Tvärvägen‘s A Great Circle Route is a wonderful outlier in the field, centered around a trilogy of compositions for saxophone quartet. Electronics and electric guitar come into play on the other pieces, completing a meditation on the cyclical, the circular and the sea (Hare Tracks, January 27). Ben McElroy & A Spot on the Hill sent music to each other across the Atlantic, molding piano, strings and clarinet into a meditative album. The Slow Music Movement Label makes a perfect home for Everything Was Different Yesterday, which traverses the porous borders of ambience and modern composition (March 8). Inspired by the art of Francis Vanhees, Matterhorn Well composed Sketches for Francis, a series of long, immersive works for cello and Rhodes. The mood is dark, the fascination level high ~ like staring at great art through the ears (Icarus Records, January 15).
Ryuichi Sakamoto‘s 12 contains a series of sketches composed during the composer’s ongoing battle with cancer: a bittersweet collection that nonetheless whispers hope. This is the artist’s first non-soundtrack work in years, a personal glimpse at a brilliant mind (Milan, January 17 – his 71st birthday). Piano and electronics decorate two extended works from Neal Rolnick, one composed during pandemic isolation, the other one a meditation on his wife’s battle with cancer. Lockdown Fantasies is packed with emotion, but is far more upbeat than one might expect given the subject matter (Other Minds, January 13). After completing a piano trilogy, Henrik Lindstrand chose to broaden his sound, enlisting a 16-piece string orchestra. Klangland is subtle, yet lush, spacious, yet full, an inviting suite (One Little Independent, January 29).

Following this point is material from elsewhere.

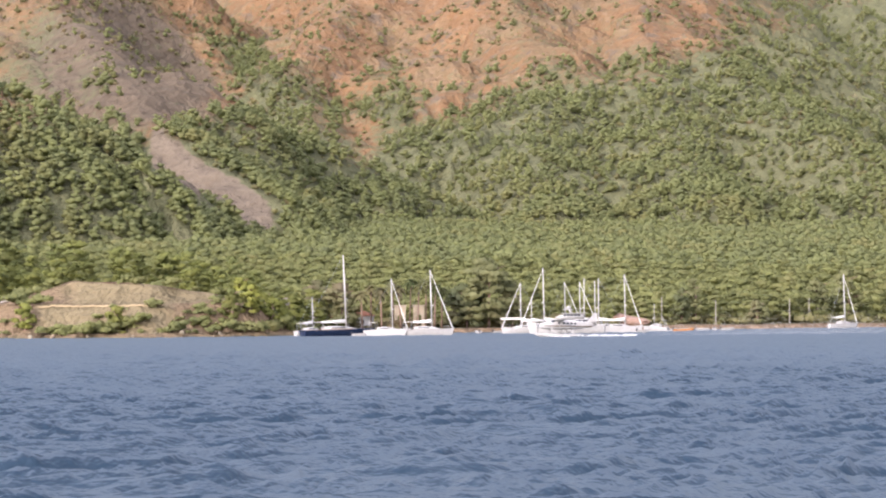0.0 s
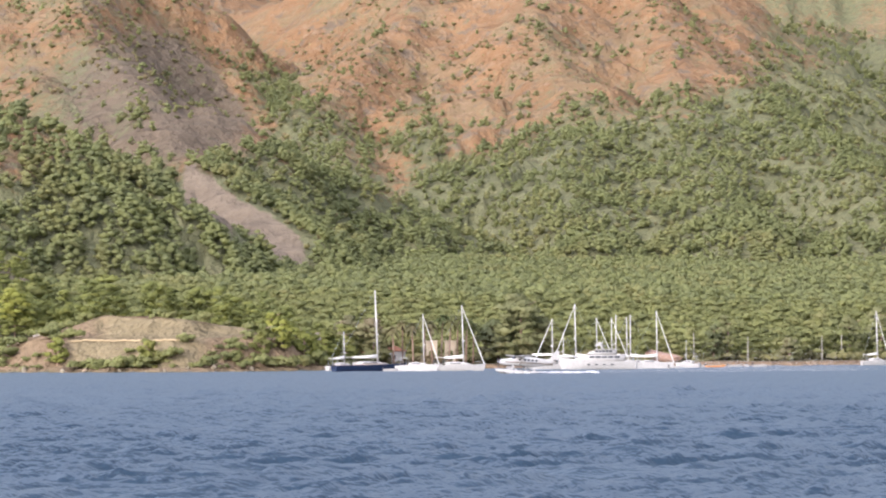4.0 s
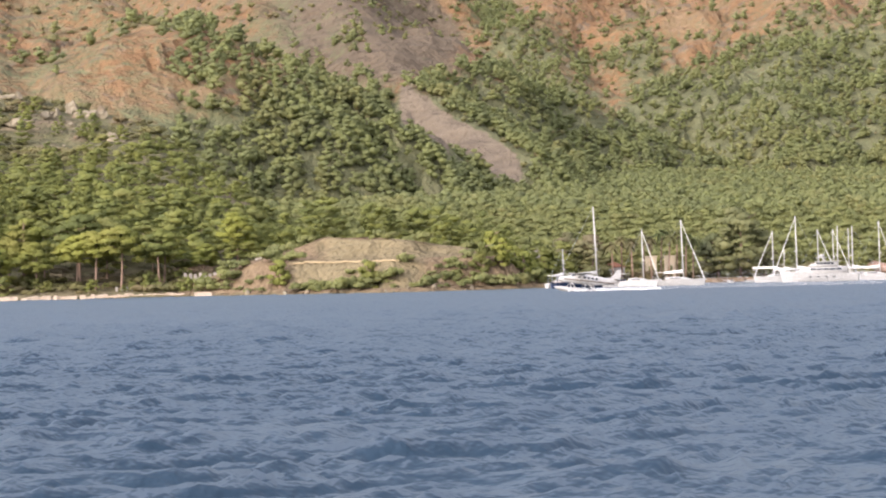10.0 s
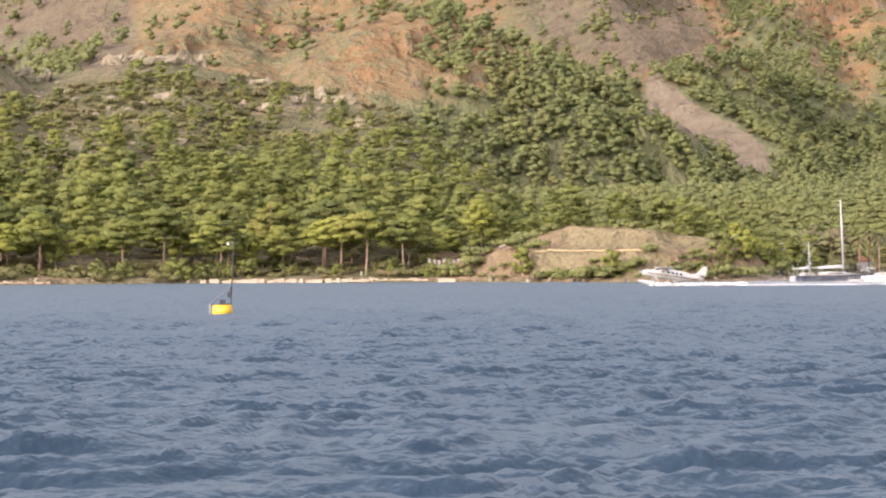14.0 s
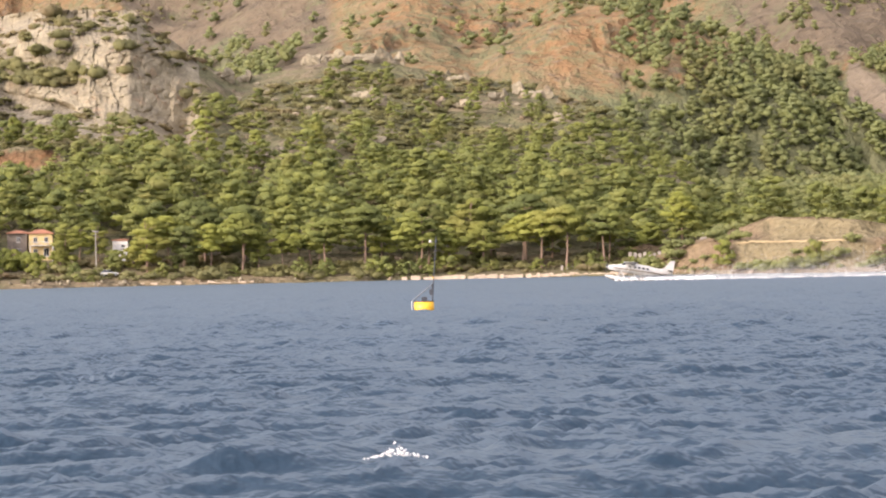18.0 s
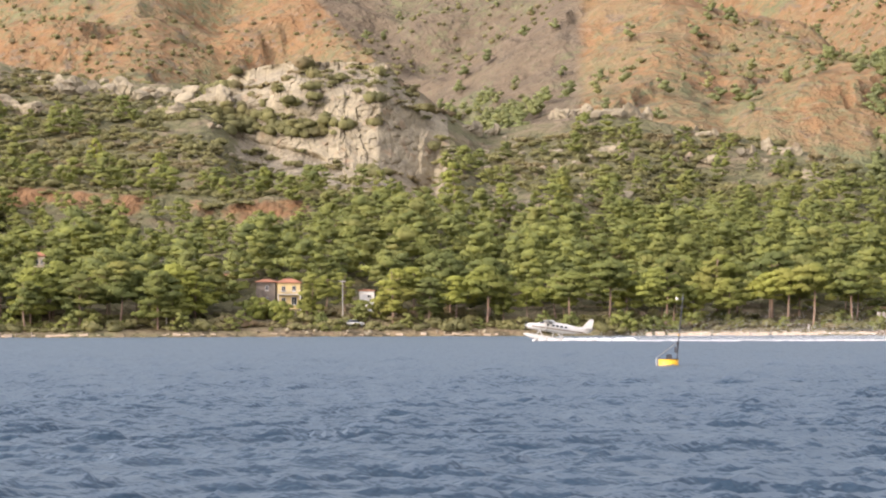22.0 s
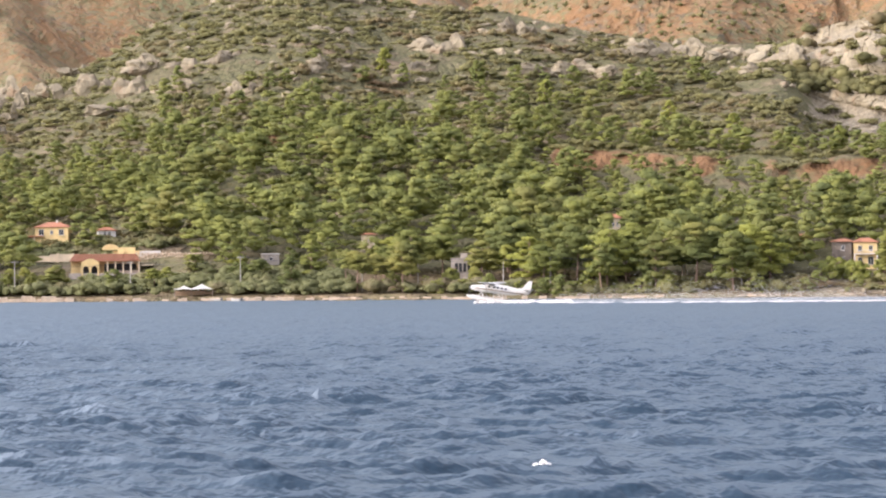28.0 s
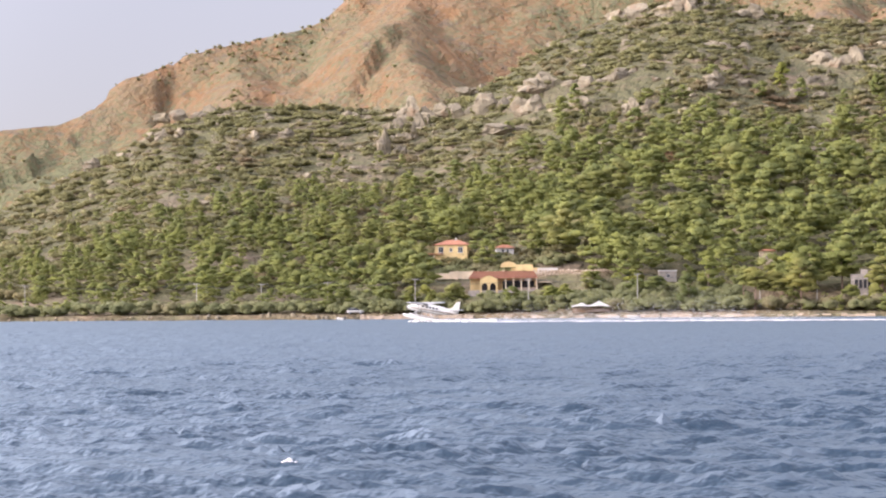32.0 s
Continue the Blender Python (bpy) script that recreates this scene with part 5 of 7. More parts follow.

Bigo & Twigetti has two releases set for January 6. The first is an EP from Bluestem titled Enduring, a fair word for a new year and an exercise in restraint (January 6). The other is Paths, an expansive album from Wilson Trouvé (Monochromie), stretching from piano into luscious clouds of strings. Written in the 1970s for four pianos, Casto Ostinato takes the music of Simeon ten Holt in spacious new directions. Erik Hall inserts electric piano and organ, multitracking for maximal effect. This is the second in a series, arriving on the heels of a Steve Reich celebration (Western Vinyl, February 23).
Benjamin Gordon Cooper composed Virgin Stone as a soundtrack, although there is no film; one will have to imagine the cast and plot. The art and title imply a church setting (January 13). Lo.Flynn‘s tender piano decorates Helios, a lovely new EP led by the single Wildflowers: a foretaste of spring in the heart of winter (Télès Music, January 27). Looking very much like spring (if not summer) is Without Night, the debut album from pianist Christina Galisatus. The arrangements are fleshed out by clarinet, tenor sax, guitar, bass and drums, giving the record a jazzy feel. While much of the set is wordless, the occasional lyrics reflect a personal journey (Slow & Steady Records, January 27).